## START

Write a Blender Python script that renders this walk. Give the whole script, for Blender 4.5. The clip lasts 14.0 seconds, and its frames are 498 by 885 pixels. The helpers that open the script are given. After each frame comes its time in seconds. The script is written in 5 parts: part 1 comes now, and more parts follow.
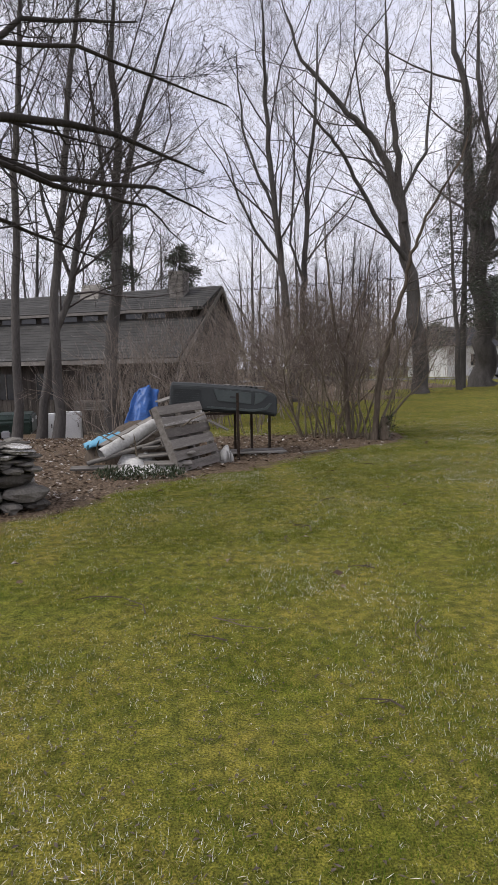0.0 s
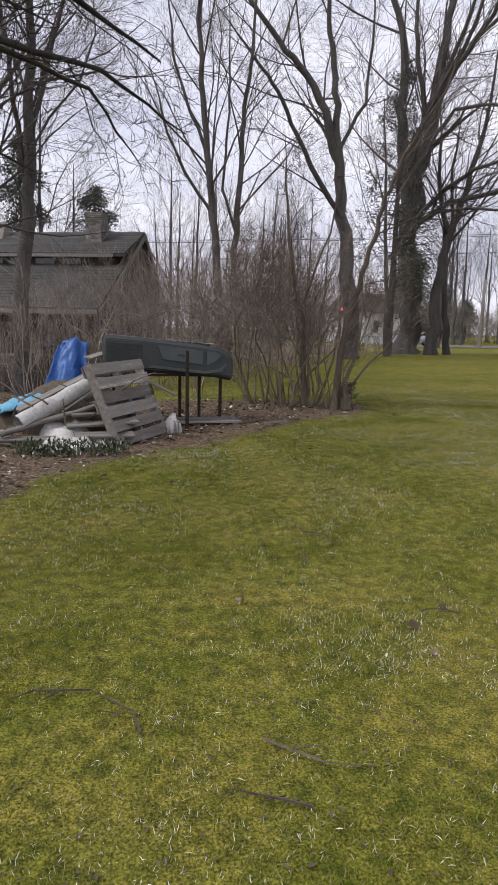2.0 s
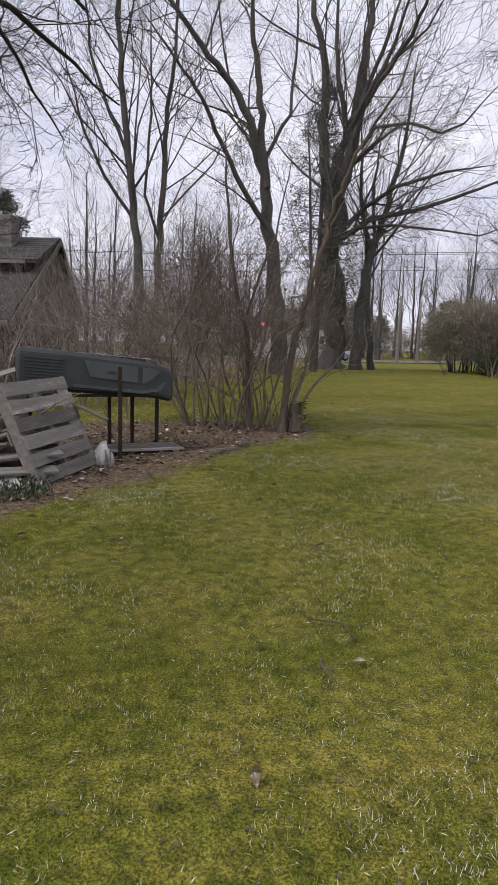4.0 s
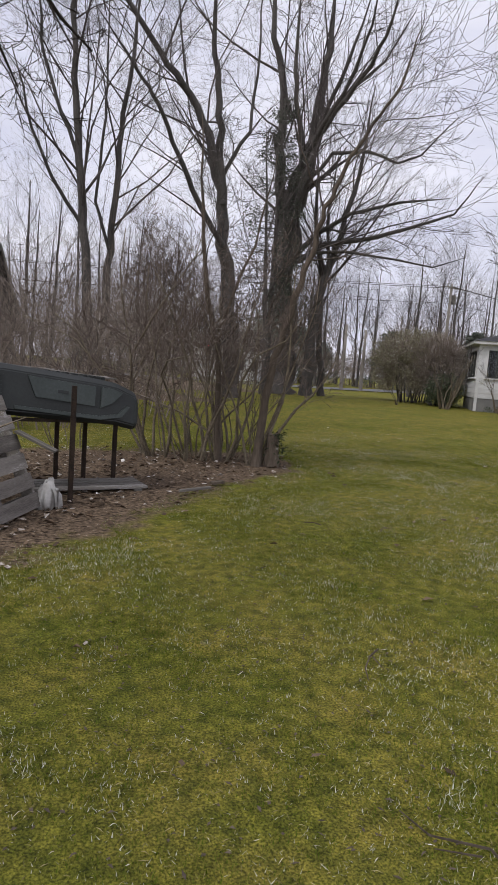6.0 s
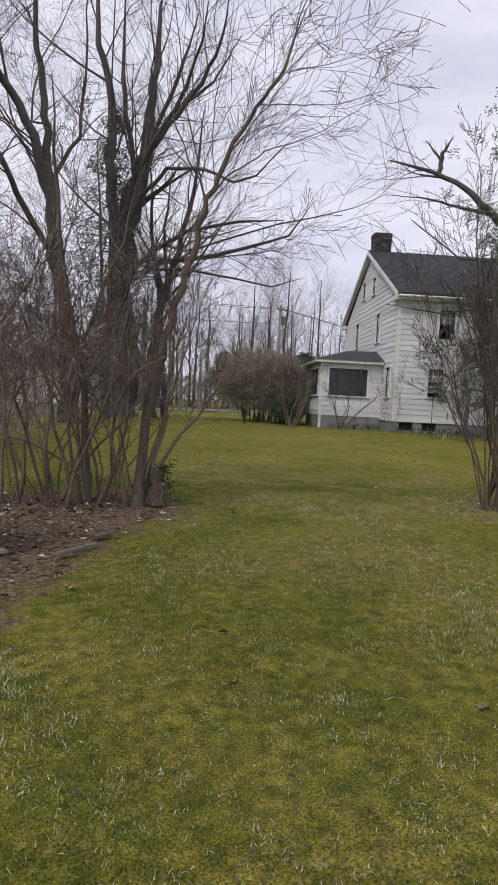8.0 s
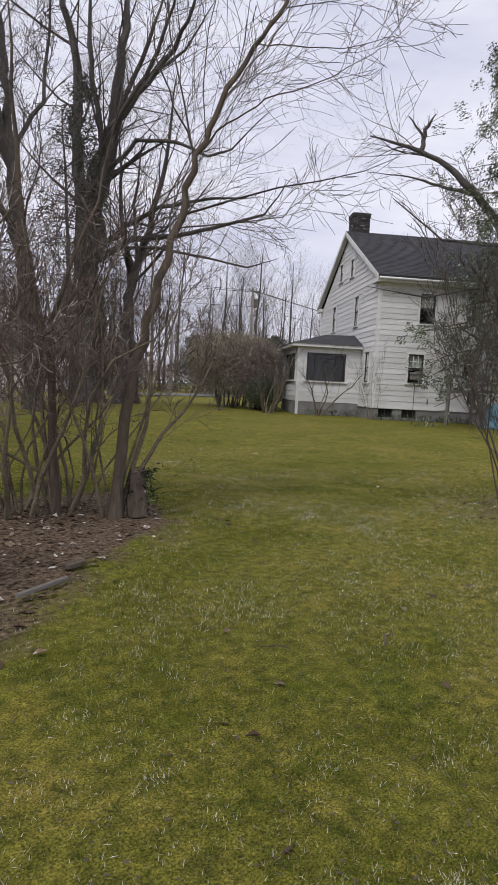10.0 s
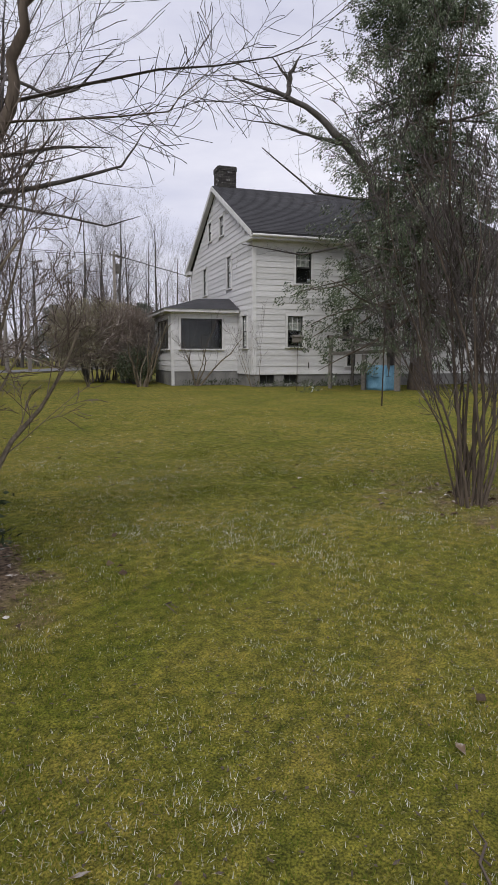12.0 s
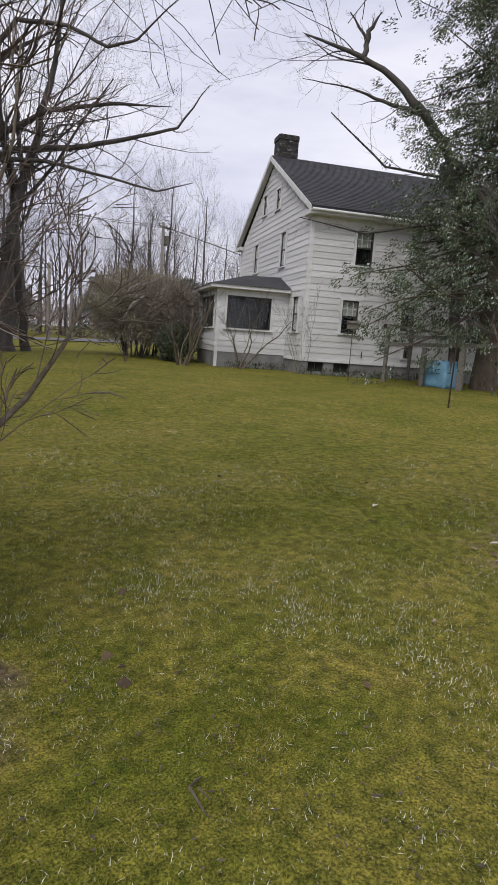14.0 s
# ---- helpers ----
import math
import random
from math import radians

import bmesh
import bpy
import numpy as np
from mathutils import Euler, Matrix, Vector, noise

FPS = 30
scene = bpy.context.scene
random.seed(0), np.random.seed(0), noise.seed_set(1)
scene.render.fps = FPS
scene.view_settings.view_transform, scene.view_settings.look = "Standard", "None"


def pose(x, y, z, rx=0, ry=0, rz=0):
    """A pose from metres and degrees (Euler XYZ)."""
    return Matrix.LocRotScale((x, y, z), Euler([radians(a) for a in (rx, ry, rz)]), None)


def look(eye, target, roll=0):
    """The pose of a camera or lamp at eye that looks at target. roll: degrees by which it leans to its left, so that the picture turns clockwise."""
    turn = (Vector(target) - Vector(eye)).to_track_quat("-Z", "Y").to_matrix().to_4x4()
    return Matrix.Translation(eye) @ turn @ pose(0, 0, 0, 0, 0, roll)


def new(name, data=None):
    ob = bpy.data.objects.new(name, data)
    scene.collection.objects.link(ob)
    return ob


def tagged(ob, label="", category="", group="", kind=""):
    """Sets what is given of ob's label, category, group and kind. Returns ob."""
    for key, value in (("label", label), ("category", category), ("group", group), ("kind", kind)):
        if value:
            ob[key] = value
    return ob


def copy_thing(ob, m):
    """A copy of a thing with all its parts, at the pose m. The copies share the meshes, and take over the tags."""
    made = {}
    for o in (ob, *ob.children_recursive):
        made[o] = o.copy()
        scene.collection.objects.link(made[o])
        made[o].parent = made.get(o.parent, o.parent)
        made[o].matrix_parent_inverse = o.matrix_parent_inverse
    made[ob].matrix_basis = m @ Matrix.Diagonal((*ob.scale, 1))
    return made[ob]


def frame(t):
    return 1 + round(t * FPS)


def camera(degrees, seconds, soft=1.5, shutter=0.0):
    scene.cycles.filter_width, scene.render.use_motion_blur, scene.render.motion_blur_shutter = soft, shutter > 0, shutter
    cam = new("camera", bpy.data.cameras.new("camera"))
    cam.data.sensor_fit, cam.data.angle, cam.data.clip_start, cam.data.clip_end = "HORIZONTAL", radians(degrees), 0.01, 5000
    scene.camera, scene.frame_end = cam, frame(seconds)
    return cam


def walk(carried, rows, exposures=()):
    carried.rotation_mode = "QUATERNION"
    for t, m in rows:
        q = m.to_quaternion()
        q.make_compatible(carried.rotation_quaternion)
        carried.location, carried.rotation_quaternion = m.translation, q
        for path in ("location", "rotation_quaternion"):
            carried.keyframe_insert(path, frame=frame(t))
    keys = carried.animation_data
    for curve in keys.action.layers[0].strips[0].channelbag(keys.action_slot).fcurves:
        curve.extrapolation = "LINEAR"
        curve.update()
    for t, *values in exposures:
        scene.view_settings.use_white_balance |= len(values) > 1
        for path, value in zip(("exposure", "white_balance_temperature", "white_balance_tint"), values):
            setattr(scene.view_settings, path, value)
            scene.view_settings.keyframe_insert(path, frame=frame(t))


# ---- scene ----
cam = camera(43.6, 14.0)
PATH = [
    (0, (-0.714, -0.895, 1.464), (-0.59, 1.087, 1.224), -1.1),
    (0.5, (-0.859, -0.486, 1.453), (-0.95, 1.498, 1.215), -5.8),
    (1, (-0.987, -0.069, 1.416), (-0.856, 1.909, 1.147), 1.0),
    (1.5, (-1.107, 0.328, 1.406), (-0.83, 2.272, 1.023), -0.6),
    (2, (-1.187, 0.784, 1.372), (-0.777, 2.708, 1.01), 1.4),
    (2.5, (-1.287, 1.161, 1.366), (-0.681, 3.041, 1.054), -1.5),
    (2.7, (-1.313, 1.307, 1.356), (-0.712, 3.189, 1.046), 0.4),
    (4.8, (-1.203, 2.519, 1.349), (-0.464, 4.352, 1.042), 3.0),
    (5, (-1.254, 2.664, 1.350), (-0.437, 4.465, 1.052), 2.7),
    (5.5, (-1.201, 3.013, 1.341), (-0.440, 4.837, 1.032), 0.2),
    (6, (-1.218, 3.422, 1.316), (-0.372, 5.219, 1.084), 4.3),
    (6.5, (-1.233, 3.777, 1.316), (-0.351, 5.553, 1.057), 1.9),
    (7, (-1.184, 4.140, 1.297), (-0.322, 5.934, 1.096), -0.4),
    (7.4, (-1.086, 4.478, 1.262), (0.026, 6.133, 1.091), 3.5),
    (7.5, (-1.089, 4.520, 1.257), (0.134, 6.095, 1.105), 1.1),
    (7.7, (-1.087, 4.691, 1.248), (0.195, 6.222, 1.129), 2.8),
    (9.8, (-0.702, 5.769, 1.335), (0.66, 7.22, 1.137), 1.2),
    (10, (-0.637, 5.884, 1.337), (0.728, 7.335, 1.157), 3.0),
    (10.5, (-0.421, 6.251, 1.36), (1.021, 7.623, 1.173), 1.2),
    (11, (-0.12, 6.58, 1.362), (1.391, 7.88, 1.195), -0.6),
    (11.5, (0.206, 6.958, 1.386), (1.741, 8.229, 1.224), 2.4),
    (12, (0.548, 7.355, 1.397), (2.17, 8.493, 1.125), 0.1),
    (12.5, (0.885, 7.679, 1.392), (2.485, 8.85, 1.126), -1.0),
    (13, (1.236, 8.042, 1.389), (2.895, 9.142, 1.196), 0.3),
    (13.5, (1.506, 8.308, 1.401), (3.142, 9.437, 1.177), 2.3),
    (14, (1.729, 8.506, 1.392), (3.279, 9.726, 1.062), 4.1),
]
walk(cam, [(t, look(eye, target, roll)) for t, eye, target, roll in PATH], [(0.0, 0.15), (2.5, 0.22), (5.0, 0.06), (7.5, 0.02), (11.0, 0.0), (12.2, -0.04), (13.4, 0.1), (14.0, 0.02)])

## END

Required task:
Leave out the pictures and print every line of the data exactly.

The solution:
Write a Blender Python script that renders this walk. Give the whole script, for Blender 4.5. The clip lasts 14.0 seconds, and its frames are 498 by 885 pixels. The helpers that open the script are given. After each frame comes its time in seconds. The script is written in 5 parts: part 1 comes now, and more parts follow.
0.0 s
2.0 s
4.0 s
6.0 s
8.0 s
10.0 s
12.0 s
14.0 s
# ---- helpers ----
import math
import random
from math import radians

import bmesh
import bpy
import numpy as np
from mathutils import Euler, Matrix, Vector, noise

FPS = 30
scene = bpy.context.scene
random.seed(0), np.random.seed(0), noise.seed_set(1)
scene.render.fps = FPS
scene.view_settings.view_transform, scene.view_settings.look = "Standard", "None"


def pose(x, y, z, rx=0, ry=0, rz=0):
    """A pose from metres and degrees (Euler XYZ)."""
    return Matrix.LocRotScale((x, y, z), Euler([radians(a) for a in (rx, ry, rz)]), None)


def look(eye, target, roll=0):
    """The pose of a camera or lamp at eye that looks at target. roll: degrees by which it leans to its left, so that the picture turns clockwise."""
    turn = (Vector(target) - Vector(eye)).to_track_quat("-Z", "Y").to_matrix().to_4x4()
    return Matrix.Translation(eye) @ turn @ pose(0, 0, 0, 0, 0, roll)


def new(name, data=None):
    ob = bpy.data.objects.new(name, data)
    scene.collection.objects.link(ob)
    return ob


def tagged(ob, label="", category="", group="", kind=""):
    """Sets what is given of ob's label, category, group and kind. Returns ob."""
    for key, value in (("label", label), ("category", category), ("group", group), ("kind", kind)):
        if value:
            ob[key] = value
    return ob


def copy_thing(ob, m):
    """A copy of a thing with all its parts, at the pose m. The copies share the meshes, and take over the tags."""
    made = {}
    for o in (ob, *ob.children_recursive):
        made[o] = o.copy()
        scene.collection.objects.link(made[o])
        made[o].parent = made.get(o.parent, o.parent)
        made[o].matrix_parent_inverse = o.matrix_parent_inverse
    made[ob].matrix_basis = m @ Matrix.Diagonal((*ob.scale, 1))
    return made[ob]


def frame(t):
    return 1 + round(t * FPS)


def camera(degrees, seconds, soft=1.5, shutter=0.0):
    scene.cycles.filter_width, scene.render.use_motion_blur, scene.render.motion_blur_shutter = soft, shutter > 0, shutter
    cam = new("camera", bpy.data.cameras.new("camera"))
    cam.data.sensor_fit, cam.data.angle, cam.data.clip_start, cam.data.clip_end = "HORIZONTAL", radians(degrees), 0.01, 5000
    scene.camera, scene.frame_end = cam, frame(seconds)
    return cam


def walk(carried, rows, exposures=()):
    carried.rotation_mode = "QUATERNION"
    for t, m in rows:
        q = m.to_quaternion()
        q.make_compatible(carried.rotation_quaternion)
        carried.location, carried.rotation_quaternion = m.translation, q
        for path in ("location", "rotation_quaternion"):
            carried.keyframe_insert(path, frame=frame(t))
    keys = carried.animation_data
    for curve in keys.action.layers[0].strips[0].channelbag(keys.action_slot).fcurves:
        curve.extrapolation = "LINEAR"
        curve.update()
    for t, *values in exposures:
        scene.view_settings.use_white_balance |= len(values) > 1
        for path, value in zip(("exposure", "white_balance_temperature", "white_balance_tint"), values):
            setattr(scene.view_settings, path, value)
            scene.view_settings.keyframe_insert(path, frame=frame(t))


# ---- scene ----
cam = camera(43.6, 14.0)
PATH = [
    (0, (-0.714, -0.895, 1.464), (-0.59, 1.087, 1.224), -1.1),
    (0.5, (-0.859, -0.486, 1.453), (-0.95, 1.498, 1.215), -5.8),
    (1, (-0.987, -0.069, 1.416), (-0.856, 1.909, 1.147), 1.0),
    (1.5, (-1.107, 0.328, 1.406), (-0.83, 2.272, 1.023), -0.6),
    (2, (-1.187, 0.784, 1.372), (-0.777, 2.708, 1.01), 1.4),
    (2.5, (-1.287, 1.161, 1.366), (-0.681, 3.041, 1.054), -1.5),
    (2.7, (-1.313, 1.307, 1.356), (-0.712, 3.189, 1.046), 0.4),
    (4.8, (-1.203, 2.519, 1.349), (-0.464, 4.352, 1.042), 3.0),
    (5, (-1.254, 2.664, 1.350), (-0.437, 4.465, 1.052), 2.7),
    (5.5, (-1.201, 3.013, 1.341), (-0.440, 4.837, 1.032), 0.2),
    (6, (-1.218, 3.422, 1.316), (-0.372, 5.219, 1.084), 4.3),
    (6.5, (-1.233, 3.777, 1.316), (-0.351, 5.553, 1.057), 1.9),
    (7, (-1.184, 4.140, 1.297), (-0.322, 5.934, 1.096), -0.4),
    (7.4, (-1.086, 4.478, 1.262), (0.026, 6.133, 1.091), 3.5),
    (7.5, (-1.089, 4.520, 1.257), (0.134, 6.095, 1.105), 1.1),
    (7.7, (-1.087, 4.691, 1.248), (0.195, 6.222, 1.129), 2.8),
    (9.8, (-0.702, 5.769, 1.335), (0.66, 7.22, 1.137), 1.2),
    (10, (-0.637, 5.884, 1.337), (0.728, 7.335, 1.157), 3.0),
    (10.5, (-0.421, 6.251, 1.36), (1.021, 7.623, 1.173), 1.2),
    (11, (-0.12, 6.58, 1.362), (1.391, 7.88, 1.195), -0.6),
    (11.5, (0.206, 6.958, 1.386), (1.741, 8.229, 1.224), 2.4),
    (12, (0.548, 7.355, 1.397), (2.17, 8.493, 1.125), 0.1),
    (12.5, (0.885, 7.679, 1.392), (2.485, 8.85, 1.126), -1.0),
    (13, (1.236, 8.042, 1.389), (2.895, 9.142, 1.196), 0.3),
    (13.5, (1.506, 8.308, 1.401), (3.142, 9.437, 1.177), 2.3),
    (14, (1.729, 8.506, 1.392), (3.279, 9.726, 1.062), 4.1),
]
walk(cam, [(t, look(eye, target, roll)) for t, eye, target, roll in PATH], [(0.0, 0.15), (2.5, 0.22), (5.0, 0.06), (7.5, 0.02), (11.0, 0.0), (12.2, -0.04), (13.4, 0.1), (14.0, 0.02)])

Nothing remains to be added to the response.